**WHAT IS NEEDED**
Transcribe the listing verbatim. Do not carry over any pictures.
::::::::::
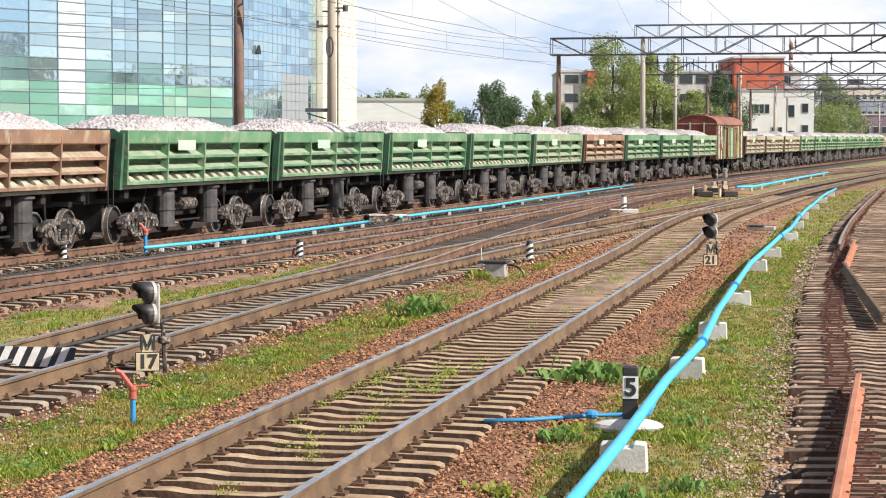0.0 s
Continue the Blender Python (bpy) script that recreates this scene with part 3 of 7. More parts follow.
def tube_mesh(name, r, length, axis, material, n=14, flange=()):
    """A cylinder with rounded rims and optional flanges (position, radius, thickness); along x or z, centred on 0 or from 0 up."""
    a = -length / 2 if axis == "x" else 0.0
    prof = [(a, r * 0.93, 0)] + ([] if flange and flange[0][0] < 0.02 else [(a + 0.02, r, 0)])
    for p, fr, ft in flange:
        prof += [(a + p, r, 0), (a + p, fr, 0), (a + p + ft, fr, 0), (a + p + ft, r, 0)]
    return lathe(name, prof + ([(a + length - 0.02, r, 0)] if prof[-1][0] < a + length - 0.03 else []) + [(a + length, r * 0.93, 0)], axis, material, n)


def wheelset_mesh(r):
    """Two flanged wheels on an axle: hollowed dark discs with thin bright rims."""
    half = [(0.695, 0.075, 0), (0.695, 0.2, 0), (0.70, r + 0.028, 1), (0.73, r + 0.02, 1), (0.735, r, 1), (0.84, r - 0.006, 1), (0.843, r - 0.03, 0), (0.845, r - 0.07, 0), (0.80, r - 0.1, 0), (0.81, 0.16, 0), (0.90, 0.13, 0), (0.905, 0.075, 0), (1.05, 0.075, 0)]
    other = [(-p, q, half[max(0, k - 1)][2]) for k, (p, q, _) in enumerate(half)]
    return lathe("wheelset", other[::-1] + half, "y", [M["steel_dark"], M["wheel_rim"]], 22)


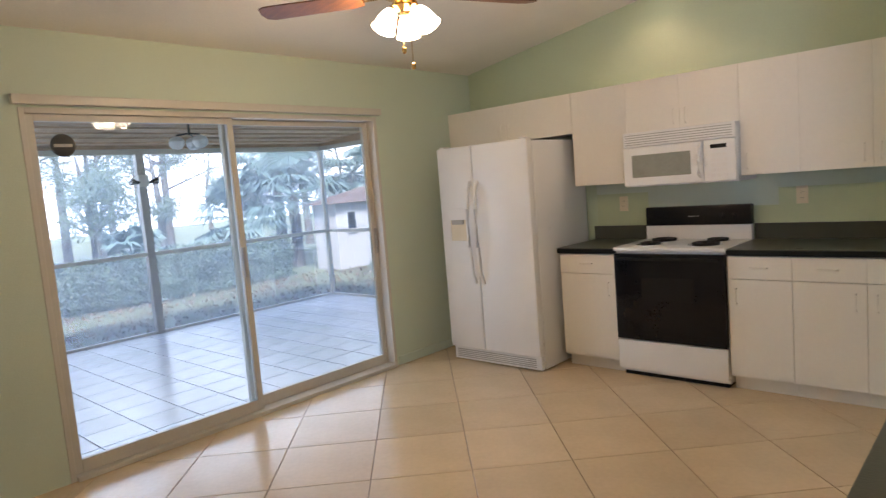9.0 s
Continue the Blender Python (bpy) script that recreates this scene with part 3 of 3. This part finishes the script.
::::::::::
**EXERCISE RESPONSE**
0.0 s
Continue the Blender Python (bpy) script that recreates this scene with part 3 of 7. More parts follow.
def tube_mesh(name, r, length, axis, material, n=14, flange=()):
    """A cylinder with rounded rims and optional flanges (position, radius, thickness); along x or z, centred on 0 or from 0 up."""
    a = -length / 2 if axis == "x" else 0.0
    prof = [(a, r * 0.93, 0)] + ([] if flange and flange[0][0] < 0.02 else [(a + 0.02, r, 0)])
    for p, fr, ft in flange:
        prof += [(a + p, r, 0), (a + p, fr, 0), (a + p + ft, fr, 0), (a + p + ft, r, 0)]
    return lathe(name, prof + ([(a + length - 0.02, r, 0)] if prof[-1][0] < a + length - 0.03 else []) + [(a + length, r * 0.93, 0)], axis, material, n)


def wheelset_mesh(r):
    """Two flanged wheels on an axle: hollowed dark discs with thin bright rims."""
    half = [(0.695, 0.075, 0), (0.695, 0.2, 0), (0.70, r + 0.028, 1), (0.73, r + 0.02, 1), (0.735, r, 1), (0.84, r - 0.006, 1), (0.843, r - 0.03, 0), (0.845, r - 0.07, 0), (0.80, r - 0.1, 0), (0.81, 0.16, 0), (0.90, 0.13, 0), (0.905, 0.075, 0), (1.05, 0.075, 0)]
    other = [(-p, q, half[max(0, k - 1)][2]) for k, (p, q, _) in enumerate(half)]
    return lathe("wheelset", other[::-1] + half, "y", [M["steel_dark"], M["wheel_rim"]], 22)


9.0 s
Continue the Blender Python (bpy) script that recreates this scene with part 3 of 3. This part finishes the script.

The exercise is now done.